Para jornalistas que acompanham o dia a dia do presidente, as ações do Palácio Miraflores refletem um clima de preocupação que o próprio Chávez já não consegue esconder em seus discursos. Nos últimos dias, o presidente pediu literalmente o voto dos venezuelanos, numa atitude pouco comum em suas campanhas.
- Peço a maior quantidade de votos para que Chávez consiga a grande vitória e assim neutralizar os planos de desestabilização - declarou ontem o líder bolivariano.
O jornalista Hernán Lugo Galicia, do "El Nacional", admitiu que ver Chávez pedindo votos não é algo que ocorre todos os dias.
- Mostra que o presidente está nervoso pelo crescimento do opositor e pela possibilidade de que o resultado seja muito apertado - diz.
"INSPIRAÇÃO EM CUBA E NA LÍBIA"
A distribuição de eletrodomésticos da marca chinesa Haier começou em 2010, mas foi relançada em maio, com Chávez já em campanha.

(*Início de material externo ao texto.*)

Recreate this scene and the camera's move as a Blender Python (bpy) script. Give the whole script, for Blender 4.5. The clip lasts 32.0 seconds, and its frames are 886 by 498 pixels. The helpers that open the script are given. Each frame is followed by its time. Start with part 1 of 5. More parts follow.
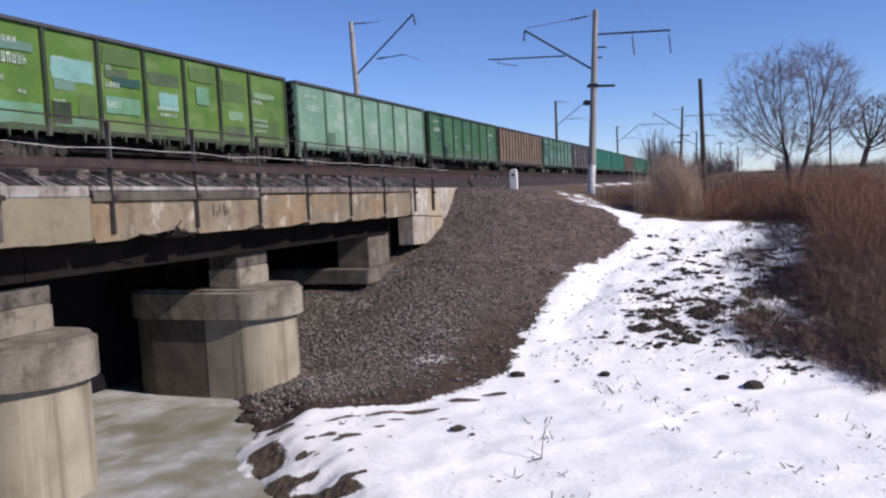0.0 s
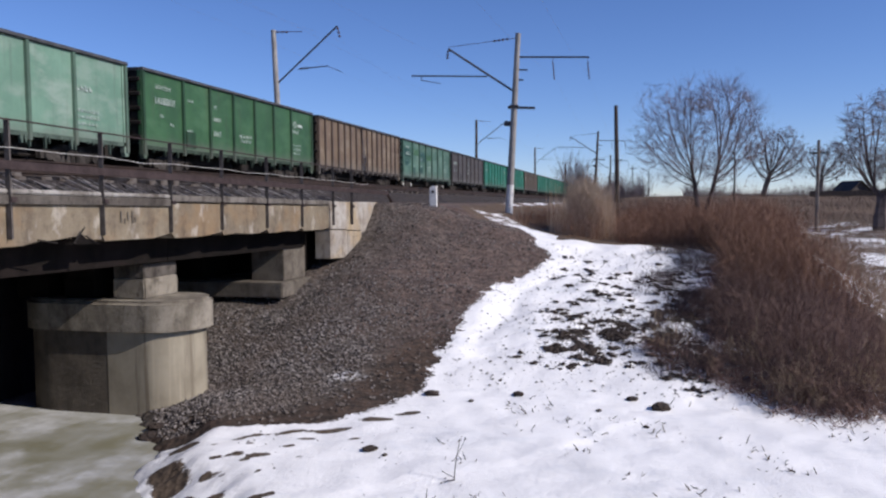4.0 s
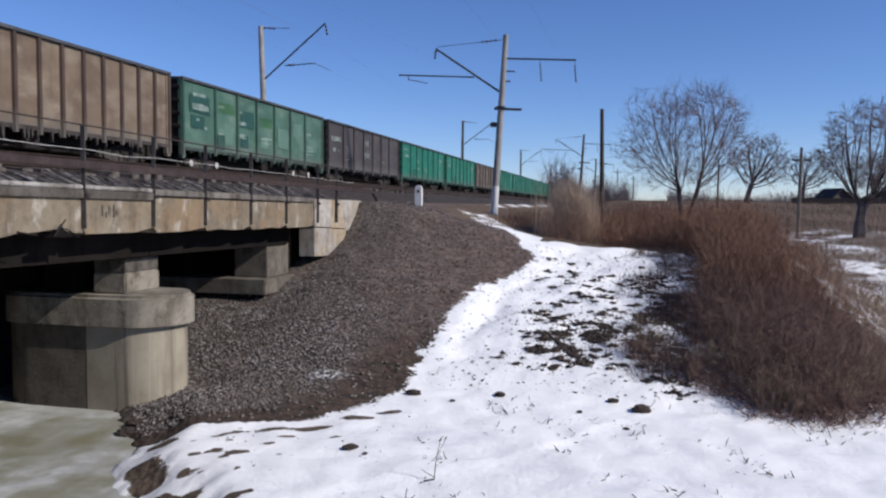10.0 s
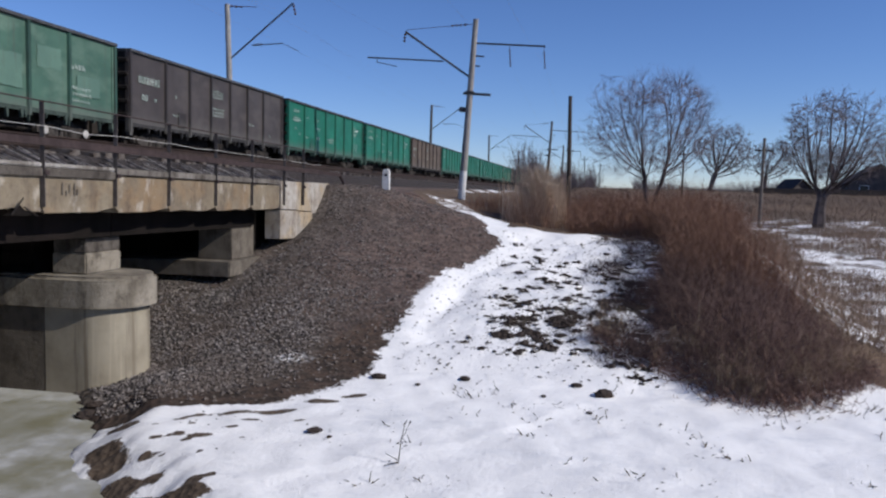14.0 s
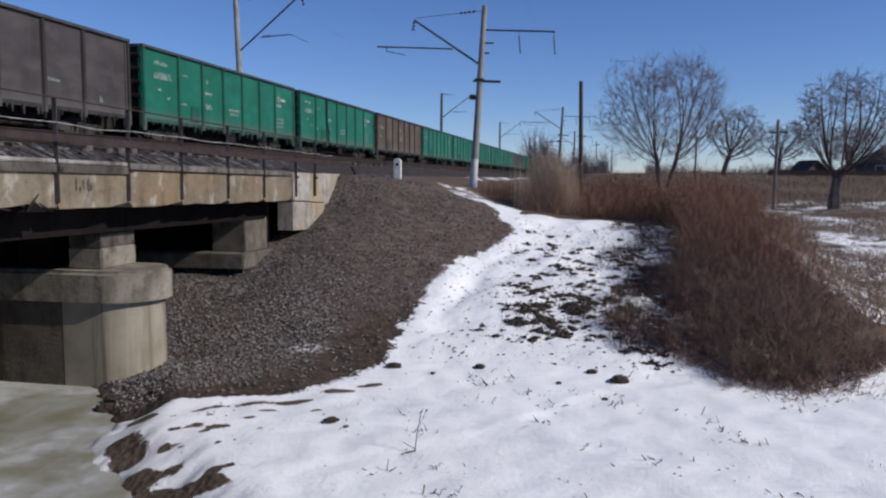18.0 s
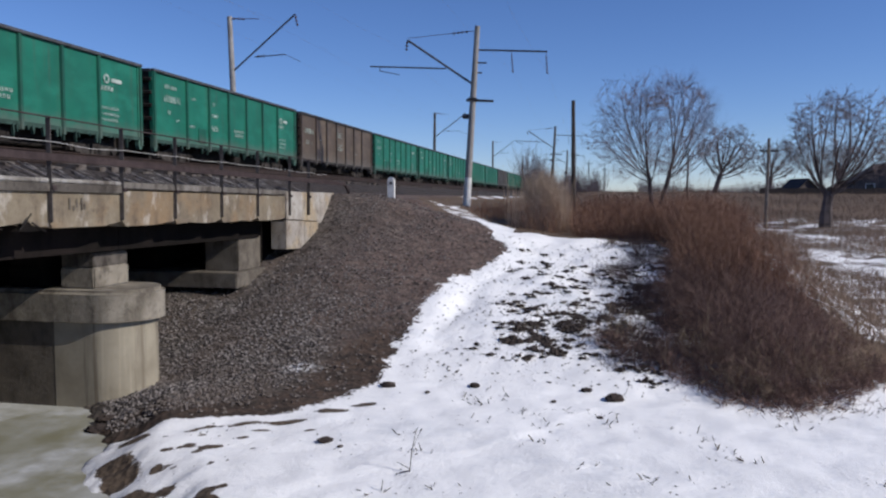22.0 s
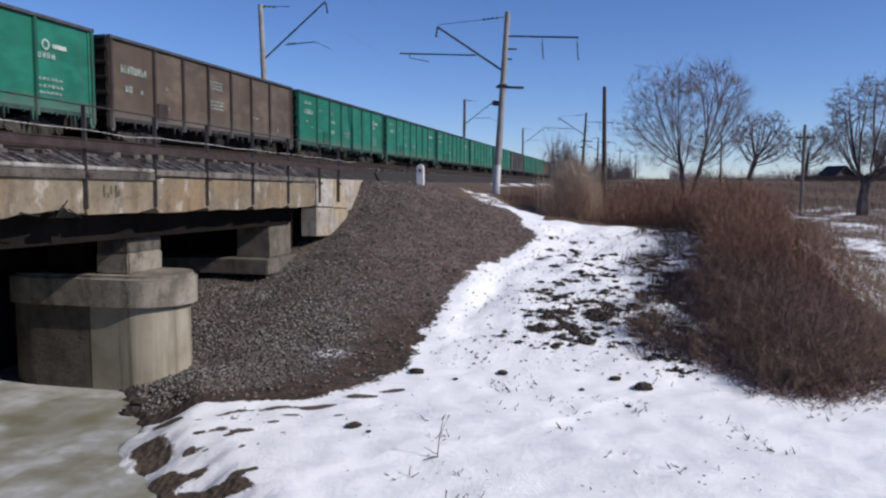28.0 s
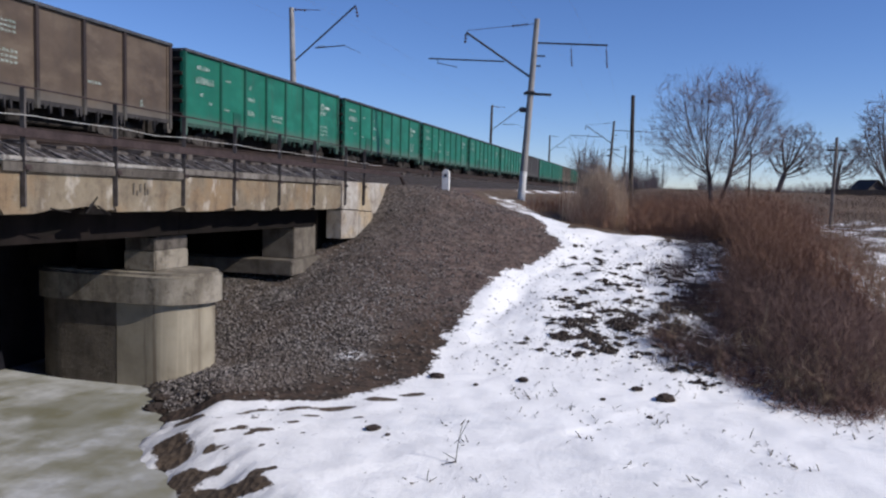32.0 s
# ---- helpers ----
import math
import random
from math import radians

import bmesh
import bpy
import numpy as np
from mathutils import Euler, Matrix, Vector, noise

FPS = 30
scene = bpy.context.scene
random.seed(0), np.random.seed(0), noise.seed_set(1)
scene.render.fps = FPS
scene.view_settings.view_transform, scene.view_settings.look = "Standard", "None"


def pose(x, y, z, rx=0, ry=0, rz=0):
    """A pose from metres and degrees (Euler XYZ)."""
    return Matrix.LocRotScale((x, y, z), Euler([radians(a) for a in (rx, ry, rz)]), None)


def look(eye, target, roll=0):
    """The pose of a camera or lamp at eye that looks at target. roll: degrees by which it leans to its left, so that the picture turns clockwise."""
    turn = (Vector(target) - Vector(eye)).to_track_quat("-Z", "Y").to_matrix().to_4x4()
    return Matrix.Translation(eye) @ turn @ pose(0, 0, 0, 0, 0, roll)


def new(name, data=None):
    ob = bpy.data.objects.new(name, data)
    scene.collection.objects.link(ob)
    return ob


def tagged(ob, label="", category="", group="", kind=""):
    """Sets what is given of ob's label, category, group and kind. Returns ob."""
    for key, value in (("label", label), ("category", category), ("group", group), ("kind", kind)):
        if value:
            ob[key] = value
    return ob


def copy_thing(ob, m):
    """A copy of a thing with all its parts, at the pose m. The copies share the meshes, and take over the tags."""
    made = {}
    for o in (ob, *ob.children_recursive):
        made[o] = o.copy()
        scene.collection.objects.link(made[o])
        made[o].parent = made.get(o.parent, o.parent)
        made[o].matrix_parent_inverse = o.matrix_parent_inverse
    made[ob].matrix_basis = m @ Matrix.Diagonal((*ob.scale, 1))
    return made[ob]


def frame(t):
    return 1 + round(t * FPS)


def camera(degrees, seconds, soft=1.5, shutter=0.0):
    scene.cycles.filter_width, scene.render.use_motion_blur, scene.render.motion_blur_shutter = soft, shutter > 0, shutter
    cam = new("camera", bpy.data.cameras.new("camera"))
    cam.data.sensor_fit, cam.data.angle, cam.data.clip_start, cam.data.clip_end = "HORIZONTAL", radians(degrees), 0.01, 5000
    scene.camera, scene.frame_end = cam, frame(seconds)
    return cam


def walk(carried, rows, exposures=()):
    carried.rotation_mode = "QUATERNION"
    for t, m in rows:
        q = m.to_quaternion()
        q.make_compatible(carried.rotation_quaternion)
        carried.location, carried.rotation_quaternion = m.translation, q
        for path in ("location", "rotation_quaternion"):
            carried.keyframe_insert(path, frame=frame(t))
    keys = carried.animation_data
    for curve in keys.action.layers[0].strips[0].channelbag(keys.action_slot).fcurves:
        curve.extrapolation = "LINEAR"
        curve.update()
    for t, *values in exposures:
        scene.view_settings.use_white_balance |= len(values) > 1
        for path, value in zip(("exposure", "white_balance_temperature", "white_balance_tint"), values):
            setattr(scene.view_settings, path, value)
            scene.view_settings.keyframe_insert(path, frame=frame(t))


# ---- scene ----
cam = camera(59.3, 32.0, 2.3)
PATH = [
    (0, (0.062, -0.16, 4.397), (-0.635, 1.71, 4.253), -2.8),
    (0.5, (0.088, -0.114, 4.448), (-0.586, 1.757, 4.234), -3.9),
    (1, (0.013, -0.121, 4.432), (-0.604, 1.771, 4.228), -3.5),
    (1.5, (0.021, -0.107, 4.454), (-0.558, 1.802, 4.319), -2.6),
    (2, (-0.005, -0.092, 4.433), (-0.539, 1.83, 4.285), -1.5),
    (2.5, (-0.01, -0.09, 4.437), (-0.551, 1.83, 4.295), -1.1),
    (3, (0.007, -0.057, 4.437), (-0.511, 1.869, 4.291), -0.4),
    (3.5, (0.007, -0.055, 4.438), (-0.493, 1.879, 4.329), -0.1),
    (5.5, (0.012, -0.029, 4.432), (-0.484, 1.904, 4.291), -2.5),
    (6, (0.019, -0.034, 4.427), (-0.464, 1.901, 4.284), -2.2),
    (6.5, (0.026, -0.023, 4.425), (-0.435, 1.918, 4.286), -1.9),
    (7, (0.015, -0.005, 4.422), (-0.428, 1.94, 4.28), -1.1),
    (7.5, (0.011, -0.021, 4.408), (-0.44, 1.922, 4.263), -0.8),
    (8, (0.007, -0.011, 4.442), (-0.441, 1.933, 4.293), -0.2),
    (8.5, (0.009, -0.023, 4.417), (-0.439, 1.924, 4.326), 0.1),
    (9, (0.017, -0.028, 4.412), (-0.43, 1.918, 4.307), 0.6),
    (9.5, (0.021, -0.037, 4.417), (-0.427, 1.909, 4.307), 0.7),
    (10, (0.013, -0.038, 4.419), (-0.442, 1.906, 4.307), 0.4),
    (10.5, (0.016, -0.039, 4.422), (-0.423, 1.909, 4.312), 0.6),
    (11, (0.014, -0.044, 4.416), (-0.393, 1.911, 4.3), 1.2),
    (11.5, (0.011, -0.038, 4.417), (-0.368, 1.922, 4.294), 1.5),
    (12, (0.005, -0.037, 4.417), (-0.37, 1.924, 4.298), 1.5),
    (12.5, (0.008, -0.04, 4.415), (-0.355, 1.923, 4.293), 1.3),
    (13, (0.001, -0.021, 4.416), (-0.375, 1.939, 4.272), 1.3),
    (13.5, (-0.001, -0.022, 4.411), (-0.376, 1.937, 4.267), 1.5),
    (14, (0.009, -0.023, 4.411), (-0.362, 1.937, 4.261), 1.3),
    (14.5, (0.001, -0.007, 4.42), (-0.37, 1.952, 4.268), 1.3),
    (16.5, (-0.005, -0.009, 4.407), (-0.377, 1.948, 4.225), 0.6),
    (17, (-0.013, -0.009, 4.416), (-0.389, 1.946, 4.228), 0.4),
    (17.5, (-0.007, -0.02, 4.428), (-0.401, 1.932, 4.236), 0.4),
    (18, (0.005, -0.022, 4.415), (-0.397, 1.929, 4.235), 0.2),
    (18.5, (0.001, -0.023, 4.413), (-0.396, 1.93, 4.252), 0.3),
    (19, (0.003, -0.009, 4.417), (-0.376, 1.946, 4.239), 0.0),
    (19.5, (-0.002, 0.009, 4.414), (-0.38, 1.964, 4.227), -0.0),
    (20, (0.0, 0.006, 4.403), (-0.375, 1.961, 4.207), 0.2),
    (20.5, (0.008, 0.007, 4.419), (-0.337, 1.968, 4.231), 0.8),
    (21, (0.013, 0.0, 4.418), (-0.327, 1.967, 4.297), 0.4),
    (21.5, (-0.019, -0.002, 4.421), (-0.356, 1.965, 4.297), 0.7),
    (22, (-0.01, -0.023, 4.409), (-0.396, 1.935, 4.277), 0.1),
    (22.5, (-0.001, -0.011, 4.419), (-0.402, 1.942, 4.27), -0.1),
    (23, (0.007, -0.003, 4.406), (-0.387, 1.952, 4.259), 0.1),
    (23.5, (0.0, -0.019, 4.41), (-0.385, 1.938, 4.259), 0.3),
    (24, (0.001, -0.002, 4.408), (-0.365, 1.957, 4.244), 0.2),
    (24.5, (-0.005, 0.004, 4.41), (-0.386, 1.96, 4.248), 0.2),
    (25, (0.012, -0.01, 4.41), (-0.384, 1.945, 4.257), 0.3),
    (25.5, (-0.002, -0.014, 4.398), (-0.388, 1.942, 4.235), 0.2),
    (26, (0.015, -0.01, 4.415), (-0.4, 1.939, 4.247), -0.2),
    (26.5, (-0.008, -0.045, 4.42), (-0.457, 1.897, 4.251), -0.4),
    (28.5, (0.02, -0.039, 4.411), (-0.453, 1.897, 4.247), 0.6),
    (29, (0.026, -0.045, 4.413), (-0.492, 1.88, 4.247), 0.5),
    (29.5, (0.023, -0.019, 4.413), (-0.485, 1.908, 4.247), 0.6),
    (30, (0.036, -0.039, 4.41), (-0.46, 1.891, 4.241), 1.1),
    (30.5, (0.029, -0.022, 4.401), (-0.46, 1.911, 4.241), 1.4),
    (31, (0.02, -0.058, 4.412), (-0.476, 1.873, 4.249), 1.5),
    (31.5, (0.028, -0.028, 4.417), (-0.492, 1.896, 4.25), 1.5),
    (32, (0.017, -0.037, 4.405), (-0.502, 1.888, 4.253), 1.4),
]
LOOKS = [(0, 0.17, 6350, 17), (1, 0.0, 6350, 17), (3, 0.02, 6300, 16), (8, 0.02, 6250, 13), (11, -0.02, 6200, 12), (12, -0.09, 6200, 12), (14, -0.13, 6200, 12), (17, -0.26, 6200, 12), (20, -0.23, 6200, 12), (24, -0.11, 6200, 12), (26, -0.19, 6200, 12), (28.5, -0.07, 6200, 13), (31, -0.1, 6200, 13), (32, -0.06, 6200, 13)]
walk(cam, [(t, look(eye, target, roll)) for t, eye, target, roll in PATH], LOOKS)

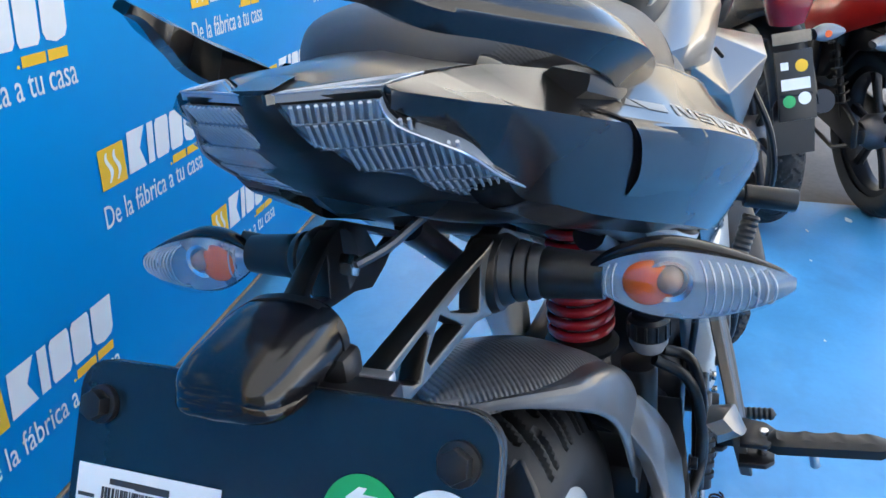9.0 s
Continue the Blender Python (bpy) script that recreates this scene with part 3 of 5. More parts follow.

Como revelou a ministra da Indústria e Comércio, Edmeé Betancourt, dezenas de contêineres provenientes da China chegaram à Venezuela nos últimos meses com fogões, geladeiras, TVs, máquinas de lavar vendidos com descontos entre 30% e 60% e créditos de instituições como o Banco do Povo Soberano, que cobram juros de apenas 6%. Estima-se que 850 mil famílias já foram beneficiadas pelo acordo com a China, que recebeu em pagamento barris de petróleo venezuelano. O governo chavista também entregou automóveis chineses e iranianos, a preços até 15% mais baixos que os de mercado e com três anos de prazo para saldar a dívida.
- O governo criou a Missão 7 de Outubro para reforçar as demais missões, entre elas a Minha Casa Bem Equipada. A meta era clara: conseguir recursos para financiar os programas sociais em plena campanha - afirma Galicia.
A sensação na Venezuela é de que o Estado está trabalhando pela reeleição do presidente. Ontem, meios de comunicação locais denunciaram pressões para que todos os funcionários públicos de Caracas participem hoje do encerramento da campanha chavista. Os servidores não deverão trabalhar, mas comparecer aos locais de trabalho confirmar que irão à marcha.
A presença das milícias nos centros de votação de todo o país é outra novidade. Em seu editorial de ontem, Rafael Poleo, dono do "El Nuevo País", denunciou: "O escândalo aumenta quando sabe-se que os mercenários de Chávez compartilharão com os militares propriamente ditos a enorme responsabilidade do Plano República. Para as Forças Armadas será uma vergonha que deverão somar às já sofridas".
Na visão dos brasileiros Felippe Ramos e Luis Pinto, que estão ha vários meses em Caracas estudando o sistema político venezuelano, "as milícias são vistas pelo governo como um sistema de proteção da revolução". Segundo ambos pesquisadores, a tropa, que hoje contaria com cerca de 150 mil homens e mulheres de todas as idades, é inspirada no sistema cubano e até mesmo da Líbia de (Muamar) Kadafi".
Os milicianos recebem bolsa do Estado e fazem diversos tipos de treinamento, dependendo da capacidade e do nível de participação em operações do governo. O principal centro das milícias é o prédio 4F (referência à tentativa de golpe de Estado de 4 de fevereiro de 1992, liderada por Chávez), próximo ao Palácio Miraflores. O 13 de abril (quando Chávez recuperou o poder em 2002, depois do golpe dado por setores da oposição) é o dia nacional das milícias.
- Para Chávez, o golpe de 1992 foi cívico-militar, porque o presidente assegura que a sociedade pedia o fim do governo de Carlos Andrés Pérez - lembrou Ramos.
As Forças Armadas não manifestaram qualquer desconforto pela inclusão das milícias no Plano República. Pelo contrário, nesta semana os militares reiteraram sua fidelidade a Chávez depois de o candidato opositor, Henrique Capriles, ter anunciado que seu ministro da Defesa seria um general da ativa.
- Capriles despreza a instituição militar - afirmou o general e ministro da Defesa Henry Rangel Silva, descartando que qualquer general da ativa possa respaldar Capriles.